そして礼拝用書に栞を挟んでお渡しし、礼拝を始める前には礼拝について簡単な説明をされ、また礼拝中も祈祷者や聖歌集を示しながら頁数をアナウンスされたとのこと。
信徒の皆さんも初めての方々の隣りに座ってサポートされたとのことです。
初めて来られた方々は祝会にも参加して「楽しかったです」と笑顔で帰っていかれたそうです。
司式されたSさんや信徒の皆さんが、初めての方々と一つになって献げる礼拝になったことでしょう。
Sさんは、「初めての方を戸惑わせたり、置き去りにすることなく、司式できたのではないかと思います」、また「礼拝がよい時間、よい場所になるように会衆の皆さんと一緒につくりあげていくことの大切さを学んだ礼拝となりました」と記されていました。
礼拝が司式者と会衆との協働の営みであることを実感されたSさんは、これからも責任と喜びをもって奉仕してくださることでしょう。
2023年1月号
早朝、福岡空港に向かう自動車の中、連れ合いが朝焼けの空を見て「わあ、きれいな空、素晴らしい!」と大きな声を上げました。
ちらっとそちらに目をやったのですが、それ程でもないな、というのが私の実感で、思わず「どこが?」と口に出てしまいました。
「あなた、きれいだと思わないの?」と呆れられ、「ラジオ深夜便で聞いたのだけれど、大人になると時間の経つのが早く感じるのは、感動が少ないからだと言っていたよ。
子ども時代に、時間が長く感じるのは、いろんなことに感動したり驚いたりするからだそうよ」と教えてくれました。
わたしにとっては年ごとに時間の経つのがどんどん早くなっているように感じられるのですが、だんだん無感動になっているということなのでしょうか。
不安になってきます。
振り返ってみるとそうかもしれないとも思えてきます。
空を見上げたり、草花に目を留めたり、川の流れを眺める時間は少なく、いつも何かに急かされているような感じです。
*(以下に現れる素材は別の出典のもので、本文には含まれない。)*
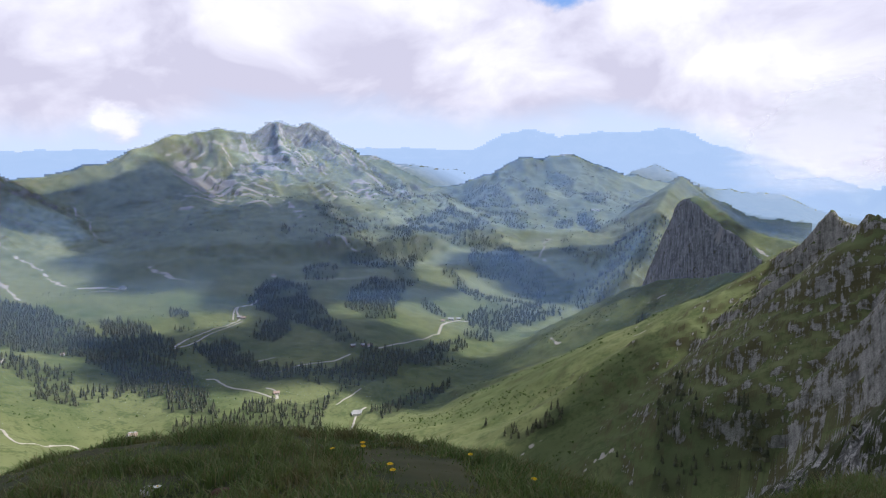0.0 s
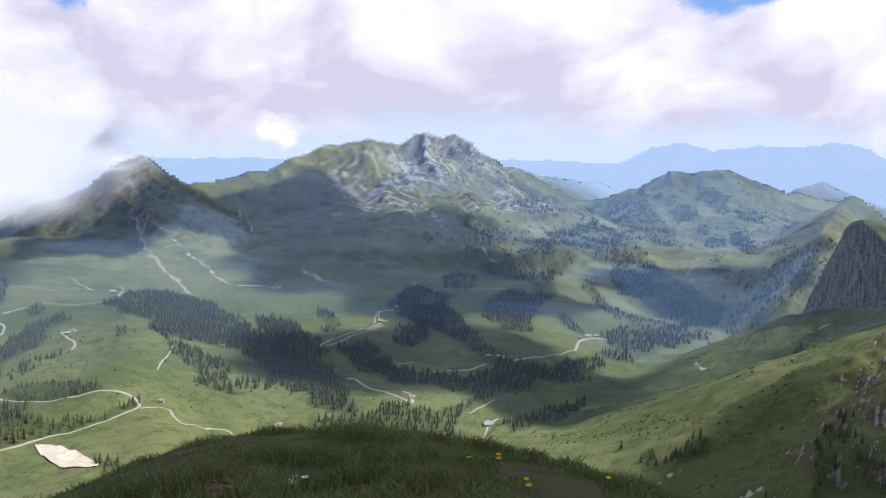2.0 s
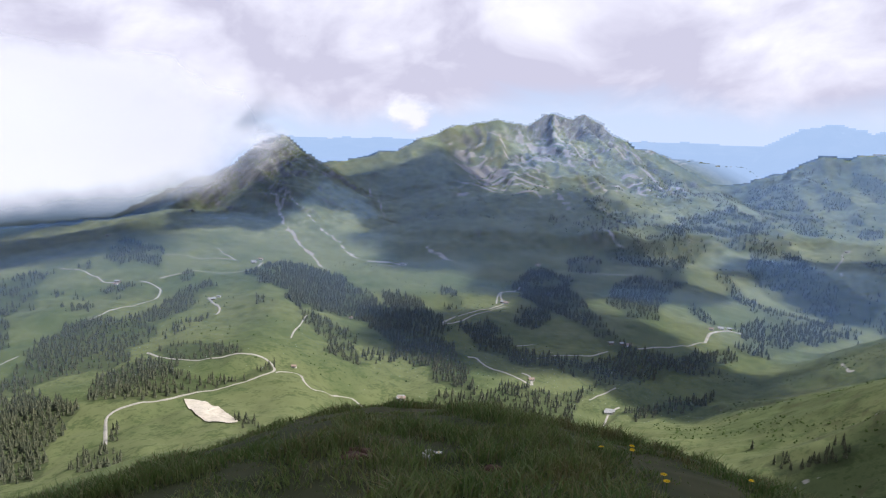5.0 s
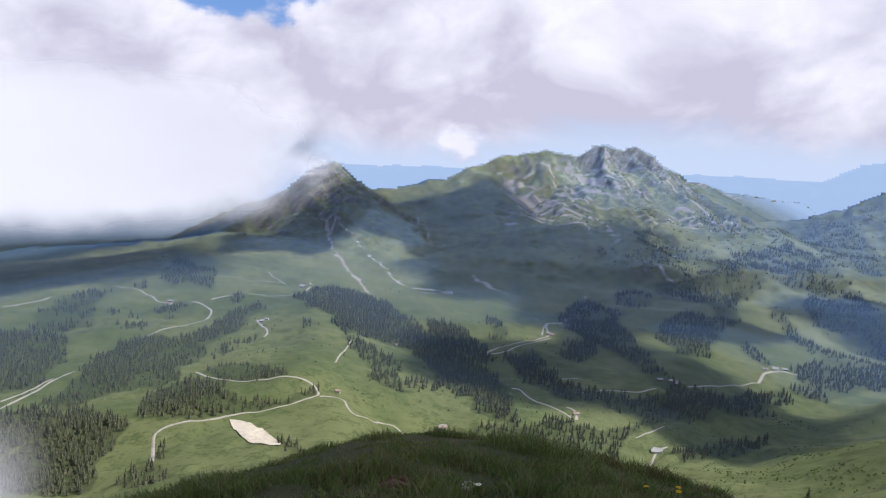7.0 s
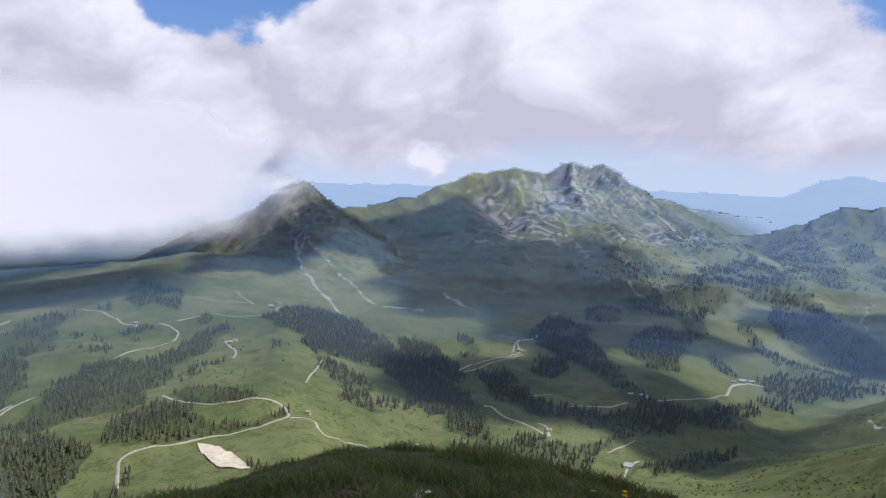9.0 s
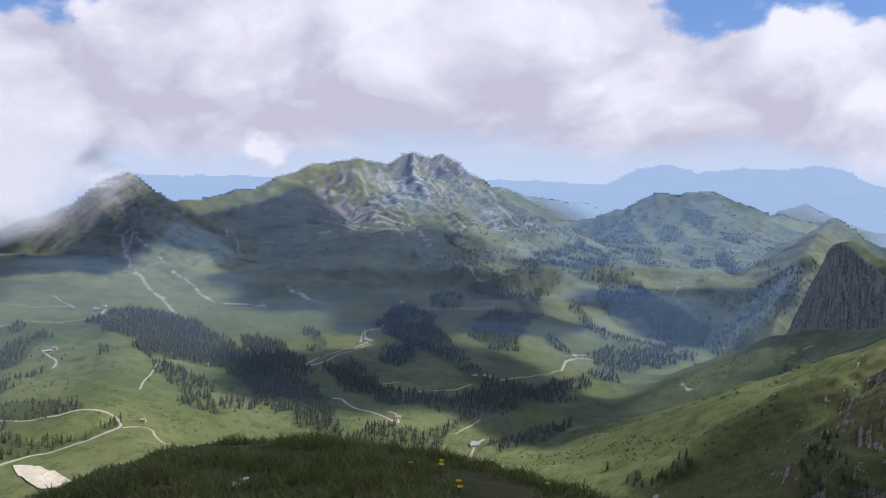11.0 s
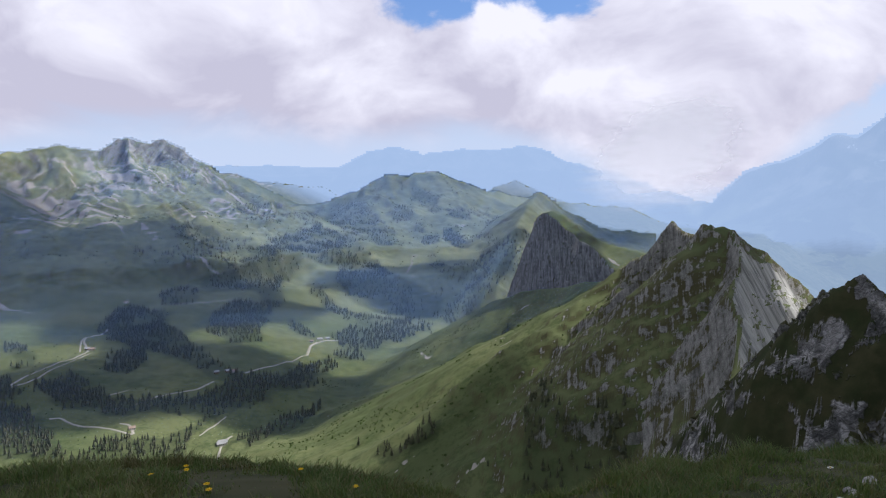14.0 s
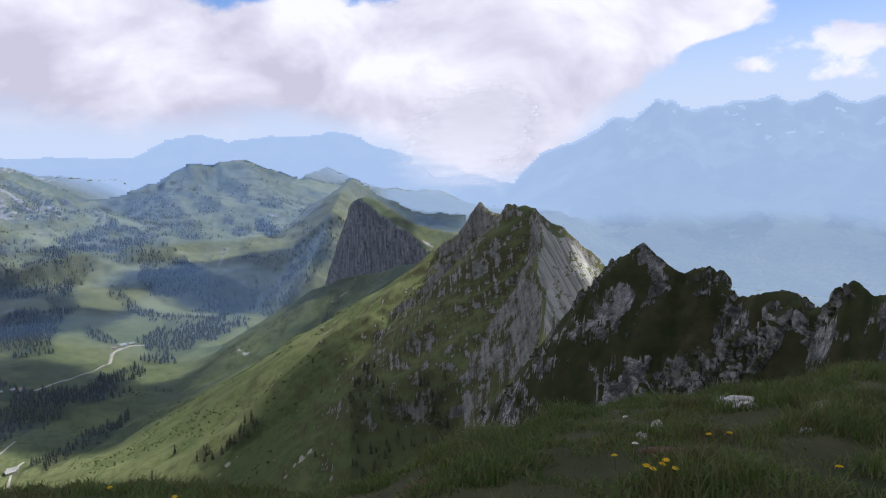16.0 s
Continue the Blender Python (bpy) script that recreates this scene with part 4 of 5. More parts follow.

〝センス・オブ・ワンダー〟は子どもたちだけでなく、大人にも大切なのでしょう。
心のストレッチが必要なようです。
子どもたちのようにとはいかなくても、身の回りのことに目を留め、心を動かされ、感謝、賛美を献げる者であり、少しでも人びとの苦しみや痛みに寄り添える者でありたいと思わされました。
主イエス・キリストのご降誕をお祝い申し上げます。
今年も主の平和の器をして共に歩んでまいりましょう。